=== Exercise input ===

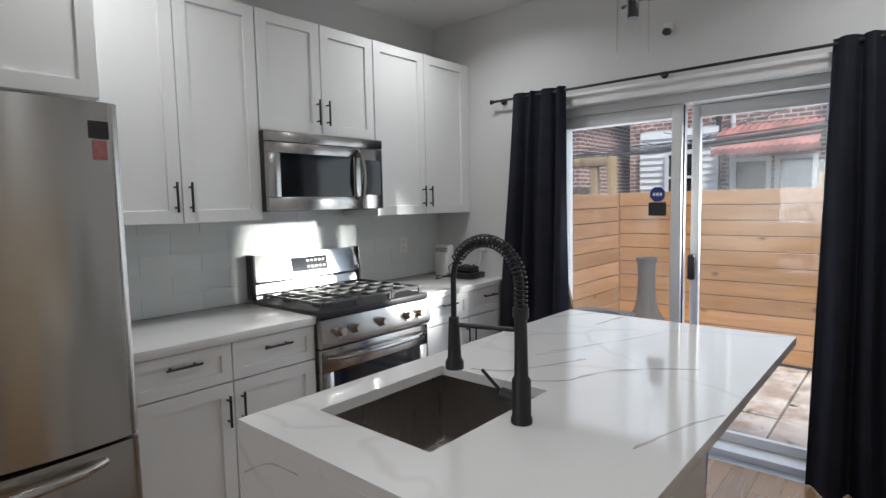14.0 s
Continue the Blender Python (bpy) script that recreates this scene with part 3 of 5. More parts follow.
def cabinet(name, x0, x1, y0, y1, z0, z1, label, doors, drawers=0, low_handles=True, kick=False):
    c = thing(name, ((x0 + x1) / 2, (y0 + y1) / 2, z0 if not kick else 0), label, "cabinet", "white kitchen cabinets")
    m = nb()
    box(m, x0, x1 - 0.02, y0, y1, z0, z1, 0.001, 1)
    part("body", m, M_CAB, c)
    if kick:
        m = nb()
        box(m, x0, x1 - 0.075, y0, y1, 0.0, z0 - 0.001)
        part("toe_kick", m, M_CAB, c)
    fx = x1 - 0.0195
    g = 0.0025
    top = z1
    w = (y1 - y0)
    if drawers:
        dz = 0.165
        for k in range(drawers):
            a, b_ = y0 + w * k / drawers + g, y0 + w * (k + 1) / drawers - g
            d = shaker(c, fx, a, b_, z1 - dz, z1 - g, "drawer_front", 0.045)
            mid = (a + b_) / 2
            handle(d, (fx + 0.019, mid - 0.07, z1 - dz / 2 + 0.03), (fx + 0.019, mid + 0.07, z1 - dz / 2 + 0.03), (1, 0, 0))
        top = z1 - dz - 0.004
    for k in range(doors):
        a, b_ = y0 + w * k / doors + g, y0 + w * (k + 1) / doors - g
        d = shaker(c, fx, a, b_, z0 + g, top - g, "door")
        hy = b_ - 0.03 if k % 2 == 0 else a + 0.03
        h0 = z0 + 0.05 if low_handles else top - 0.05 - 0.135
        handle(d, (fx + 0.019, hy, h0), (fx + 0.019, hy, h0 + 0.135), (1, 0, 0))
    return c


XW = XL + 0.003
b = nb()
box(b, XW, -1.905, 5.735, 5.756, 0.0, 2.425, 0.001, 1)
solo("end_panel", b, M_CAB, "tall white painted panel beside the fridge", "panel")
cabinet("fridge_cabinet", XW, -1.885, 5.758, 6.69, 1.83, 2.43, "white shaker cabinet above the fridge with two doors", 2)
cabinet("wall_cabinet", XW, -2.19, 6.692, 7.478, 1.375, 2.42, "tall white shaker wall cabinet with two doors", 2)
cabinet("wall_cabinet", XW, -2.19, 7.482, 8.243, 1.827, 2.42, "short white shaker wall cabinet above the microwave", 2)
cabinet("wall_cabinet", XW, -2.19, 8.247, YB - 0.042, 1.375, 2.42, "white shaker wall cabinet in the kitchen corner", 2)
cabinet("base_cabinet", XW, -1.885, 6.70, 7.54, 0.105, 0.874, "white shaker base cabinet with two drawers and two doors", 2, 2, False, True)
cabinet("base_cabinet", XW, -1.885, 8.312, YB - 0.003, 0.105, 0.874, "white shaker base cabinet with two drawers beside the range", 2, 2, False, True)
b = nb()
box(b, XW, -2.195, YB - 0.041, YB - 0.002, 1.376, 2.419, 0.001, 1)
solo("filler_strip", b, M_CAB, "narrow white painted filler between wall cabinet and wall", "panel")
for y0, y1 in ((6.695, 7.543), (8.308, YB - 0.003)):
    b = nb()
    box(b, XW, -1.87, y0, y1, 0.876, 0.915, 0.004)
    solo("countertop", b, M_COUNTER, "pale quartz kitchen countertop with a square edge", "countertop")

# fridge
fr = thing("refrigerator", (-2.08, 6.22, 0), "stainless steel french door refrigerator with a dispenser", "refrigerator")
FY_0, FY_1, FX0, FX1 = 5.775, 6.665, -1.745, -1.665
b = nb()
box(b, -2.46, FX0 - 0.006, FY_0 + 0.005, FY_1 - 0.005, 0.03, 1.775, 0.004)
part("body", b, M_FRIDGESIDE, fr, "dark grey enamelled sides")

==

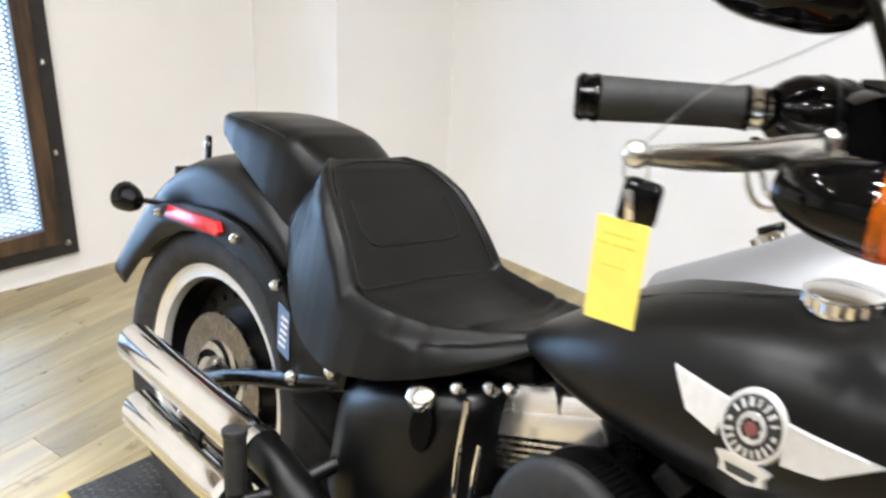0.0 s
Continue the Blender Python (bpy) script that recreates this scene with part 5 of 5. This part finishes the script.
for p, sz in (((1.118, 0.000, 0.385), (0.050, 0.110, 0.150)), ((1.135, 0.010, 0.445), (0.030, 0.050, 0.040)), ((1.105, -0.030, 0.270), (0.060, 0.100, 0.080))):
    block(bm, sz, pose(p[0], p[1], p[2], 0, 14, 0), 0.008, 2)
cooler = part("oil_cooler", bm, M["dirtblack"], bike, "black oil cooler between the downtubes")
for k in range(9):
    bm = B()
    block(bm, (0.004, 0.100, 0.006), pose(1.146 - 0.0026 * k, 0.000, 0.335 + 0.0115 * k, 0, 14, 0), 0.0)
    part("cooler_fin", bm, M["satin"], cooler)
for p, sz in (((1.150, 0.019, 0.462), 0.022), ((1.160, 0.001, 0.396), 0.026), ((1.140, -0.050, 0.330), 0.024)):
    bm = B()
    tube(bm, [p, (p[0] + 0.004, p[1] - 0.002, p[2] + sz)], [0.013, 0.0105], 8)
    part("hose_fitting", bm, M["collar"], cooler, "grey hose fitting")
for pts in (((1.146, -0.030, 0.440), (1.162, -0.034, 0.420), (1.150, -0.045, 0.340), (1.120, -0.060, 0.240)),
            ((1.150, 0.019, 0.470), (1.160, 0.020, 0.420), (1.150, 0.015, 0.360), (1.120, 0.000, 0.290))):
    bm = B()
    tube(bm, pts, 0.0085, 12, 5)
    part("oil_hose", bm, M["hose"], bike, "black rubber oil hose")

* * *

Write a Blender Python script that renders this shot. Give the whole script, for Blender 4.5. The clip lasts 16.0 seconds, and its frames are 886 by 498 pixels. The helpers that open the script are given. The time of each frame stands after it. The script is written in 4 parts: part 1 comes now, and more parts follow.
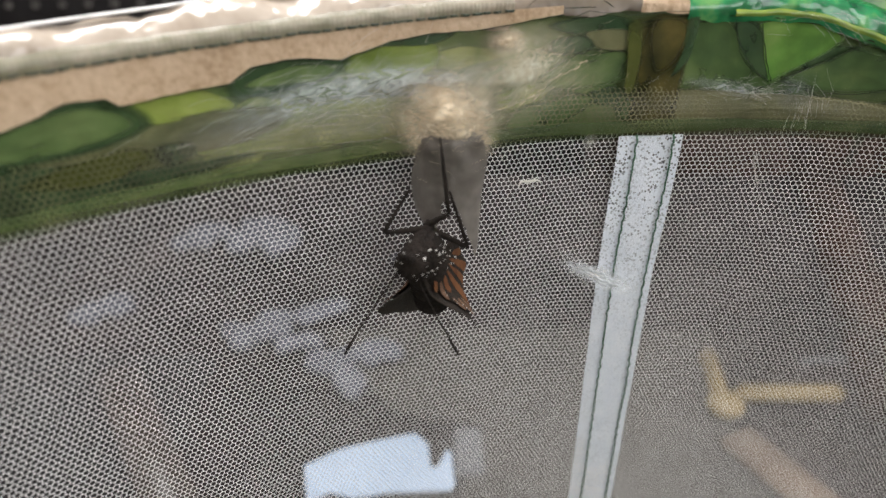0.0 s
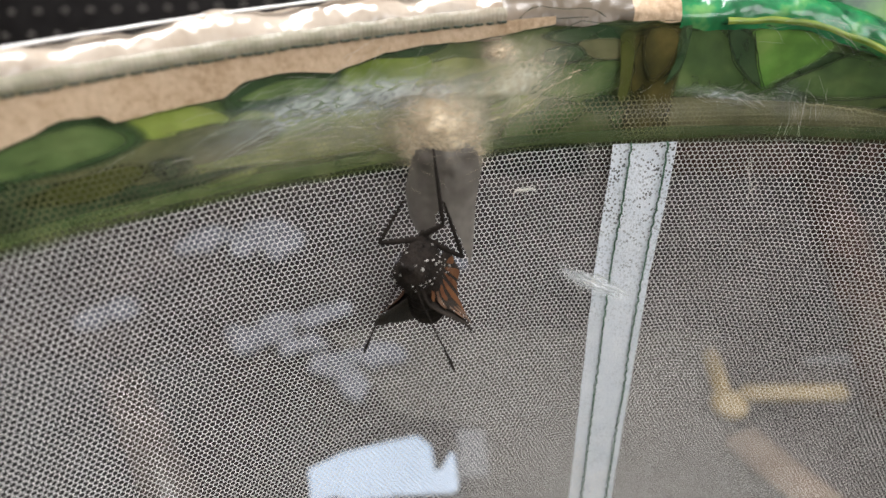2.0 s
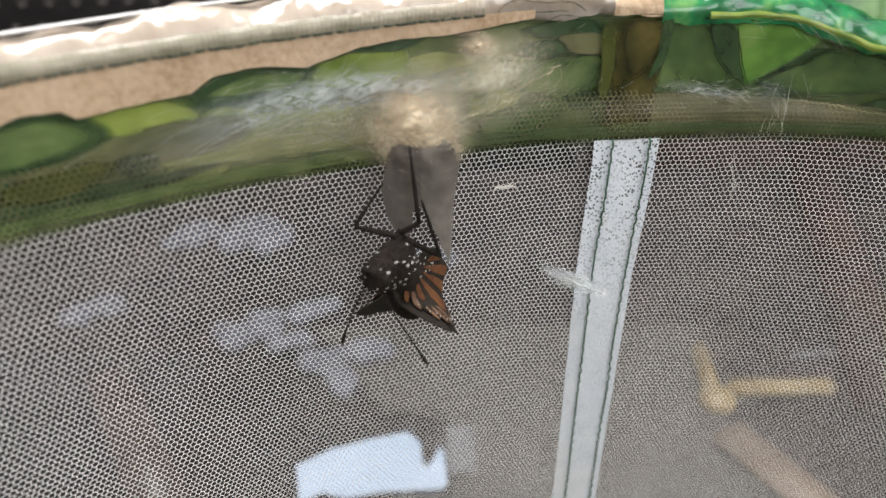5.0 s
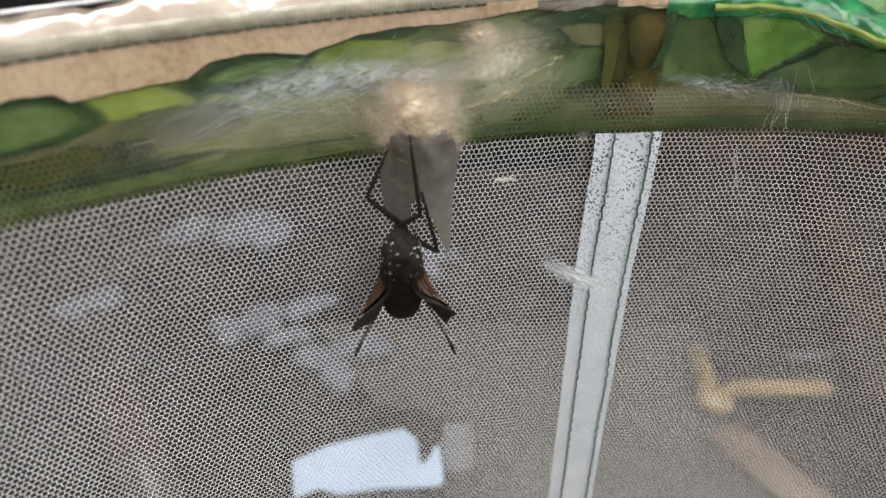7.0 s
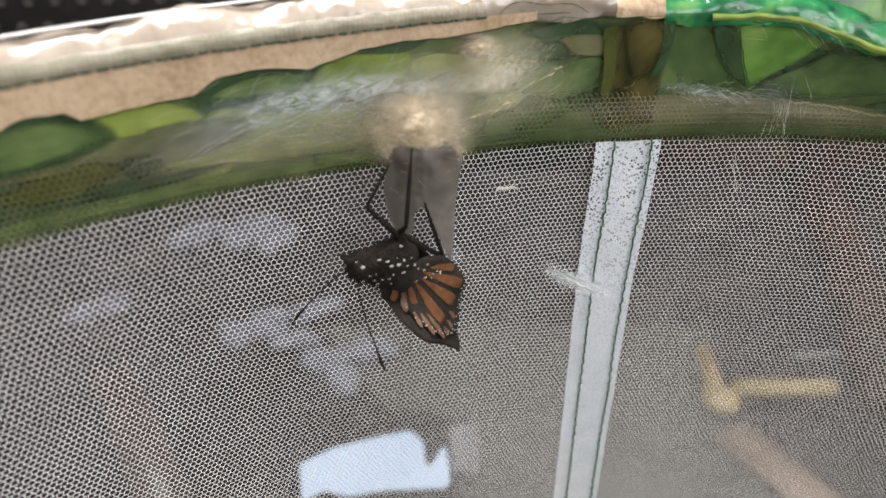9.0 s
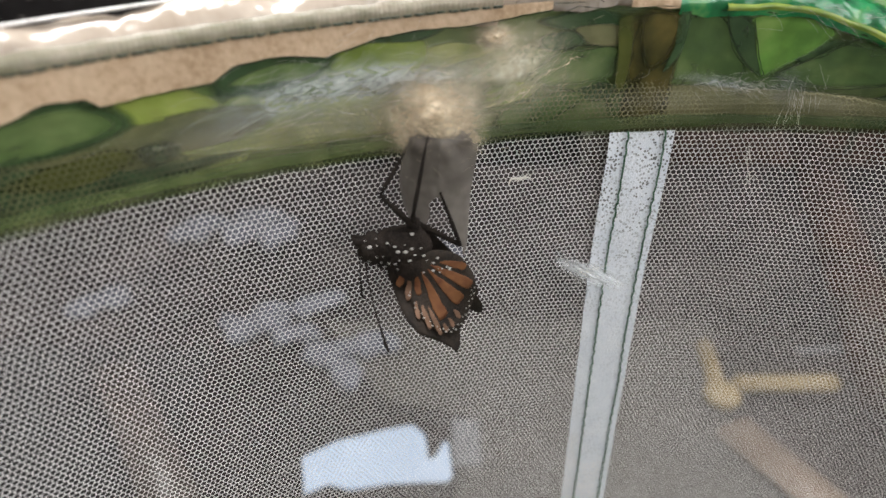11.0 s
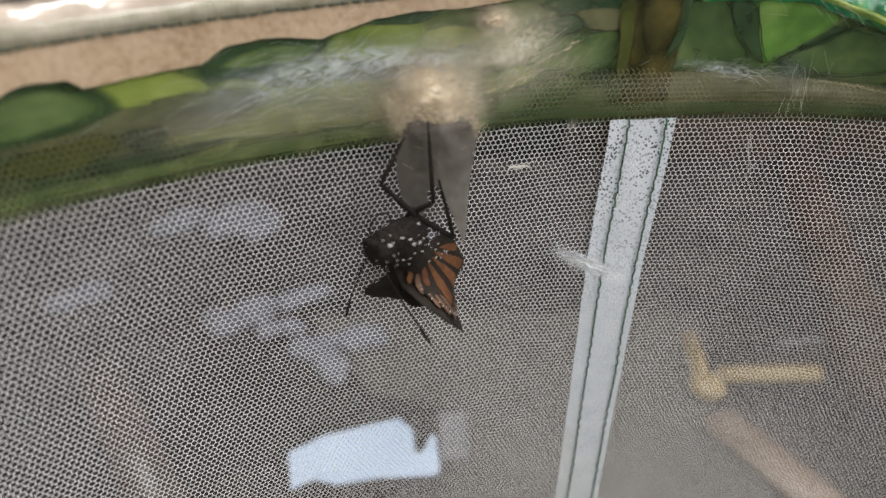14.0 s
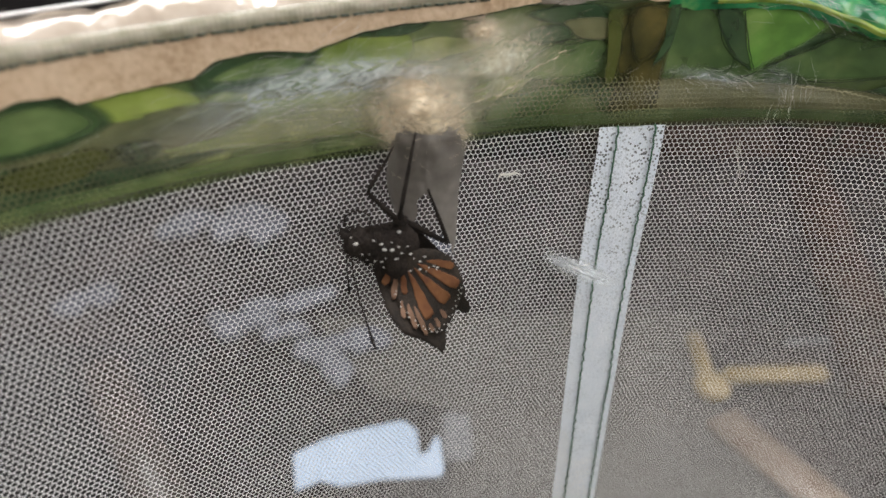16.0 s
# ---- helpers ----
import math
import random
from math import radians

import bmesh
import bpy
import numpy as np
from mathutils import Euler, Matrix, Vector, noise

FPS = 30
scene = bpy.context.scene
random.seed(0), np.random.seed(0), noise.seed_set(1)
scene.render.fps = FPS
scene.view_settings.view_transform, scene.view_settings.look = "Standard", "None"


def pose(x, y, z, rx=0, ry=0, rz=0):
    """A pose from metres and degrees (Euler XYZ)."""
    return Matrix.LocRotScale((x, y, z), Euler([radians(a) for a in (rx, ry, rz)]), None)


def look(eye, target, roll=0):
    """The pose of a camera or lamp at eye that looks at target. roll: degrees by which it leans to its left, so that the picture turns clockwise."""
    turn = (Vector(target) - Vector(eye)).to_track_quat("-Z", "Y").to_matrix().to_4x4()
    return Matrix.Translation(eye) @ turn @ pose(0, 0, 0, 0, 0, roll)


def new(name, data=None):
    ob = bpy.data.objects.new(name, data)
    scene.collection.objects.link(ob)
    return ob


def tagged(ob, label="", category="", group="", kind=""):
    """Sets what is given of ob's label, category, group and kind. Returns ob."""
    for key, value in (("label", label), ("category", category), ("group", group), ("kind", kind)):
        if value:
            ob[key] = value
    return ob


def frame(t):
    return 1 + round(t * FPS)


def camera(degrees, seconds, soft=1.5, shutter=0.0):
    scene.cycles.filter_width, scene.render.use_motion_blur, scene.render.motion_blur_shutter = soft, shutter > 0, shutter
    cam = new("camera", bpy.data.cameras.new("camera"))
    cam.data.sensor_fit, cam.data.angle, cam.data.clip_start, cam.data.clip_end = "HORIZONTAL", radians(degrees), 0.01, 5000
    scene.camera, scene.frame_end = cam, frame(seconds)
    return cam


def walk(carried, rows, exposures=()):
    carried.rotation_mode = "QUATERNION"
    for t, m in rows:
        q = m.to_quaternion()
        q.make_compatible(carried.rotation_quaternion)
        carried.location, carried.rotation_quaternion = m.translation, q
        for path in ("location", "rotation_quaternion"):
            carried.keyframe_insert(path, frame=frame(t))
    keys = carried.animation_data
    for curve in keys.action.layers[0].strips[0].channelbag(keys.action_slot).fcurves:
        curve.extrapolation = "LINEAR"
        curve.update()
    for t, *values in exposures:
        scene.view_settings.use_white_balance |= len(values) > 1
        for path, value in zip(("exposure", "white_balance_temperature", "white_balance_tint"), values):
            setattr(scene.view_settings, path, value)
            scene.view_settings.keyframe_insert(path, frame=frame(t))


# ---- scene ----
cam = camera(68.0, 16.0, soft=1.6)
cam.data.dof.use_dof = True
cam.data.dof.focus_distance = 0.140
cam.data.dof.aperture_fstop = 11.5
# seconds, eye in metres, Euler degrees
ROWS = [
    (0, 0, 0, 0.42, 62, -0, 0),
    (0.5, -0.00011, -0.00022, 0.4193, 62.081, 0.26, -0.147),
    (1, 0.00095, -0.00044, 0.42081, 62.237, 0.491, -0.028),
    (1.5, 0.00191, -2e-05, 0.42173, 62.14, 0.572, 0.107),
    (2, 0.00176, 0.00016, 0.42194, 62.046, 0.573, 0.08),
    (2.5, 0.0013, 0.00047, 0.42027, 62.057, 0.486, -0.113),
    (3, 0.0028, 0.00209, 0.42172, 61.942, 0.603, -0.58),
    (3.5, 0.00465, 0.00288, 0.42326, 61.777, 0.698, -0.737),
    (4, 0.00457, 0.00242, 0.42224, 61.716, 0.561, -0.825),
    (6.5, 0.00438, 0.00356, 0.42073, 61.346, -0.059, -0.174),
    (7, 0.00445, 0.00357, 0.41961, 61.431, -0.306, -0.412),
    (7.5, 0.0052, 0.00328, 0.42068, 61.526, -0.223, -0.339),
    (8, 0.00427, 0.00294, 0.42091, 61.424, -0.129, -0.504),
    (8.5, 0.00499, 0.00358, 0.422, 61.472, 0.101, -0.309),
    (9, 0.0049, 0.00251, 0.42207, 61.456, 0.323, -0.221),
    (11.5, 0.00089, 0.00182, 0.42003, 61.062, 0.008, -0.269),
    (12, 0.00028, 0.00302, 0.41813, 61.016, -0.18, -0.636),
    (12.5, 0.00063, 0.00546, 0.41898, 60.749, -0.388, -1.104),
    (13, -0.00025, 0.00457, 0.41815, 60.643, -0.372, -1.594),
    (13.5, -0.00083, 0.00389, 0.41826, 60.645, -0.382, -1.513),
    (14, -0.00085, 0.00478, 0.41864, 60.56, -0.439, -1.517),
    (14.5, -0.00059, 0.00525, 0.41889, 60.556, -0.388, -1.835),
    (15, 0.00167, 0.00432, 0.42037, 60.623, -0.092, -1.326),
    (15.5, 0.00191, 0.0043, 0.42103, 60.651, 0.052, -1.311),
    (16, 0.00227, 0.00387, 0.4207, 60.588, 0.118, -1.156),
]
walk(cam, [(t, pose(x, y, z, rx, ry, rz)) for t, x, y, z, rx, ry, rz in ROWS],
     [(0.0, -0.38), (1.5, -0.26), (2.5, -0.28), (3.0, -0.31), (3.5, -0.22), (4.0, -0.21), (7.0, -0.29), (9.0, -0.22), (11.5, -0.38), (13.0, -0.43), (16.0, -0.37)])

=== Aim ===
Copy out every line in the listing where the word "given" appears.

=== Task response ===
Write a Blender Python script that renders this shot. Give the whole script, for Blender 4.5. The clip lasts 16.0 seconds, and its frames are 886 by 498 pixels. The helpers that open the script are given. The time of each frame stands after it. The script is written in 4 parts: part 1 comes now, and more parts follow.
    """Sets what is given of ob's label, category, group and kind. Returns ob."""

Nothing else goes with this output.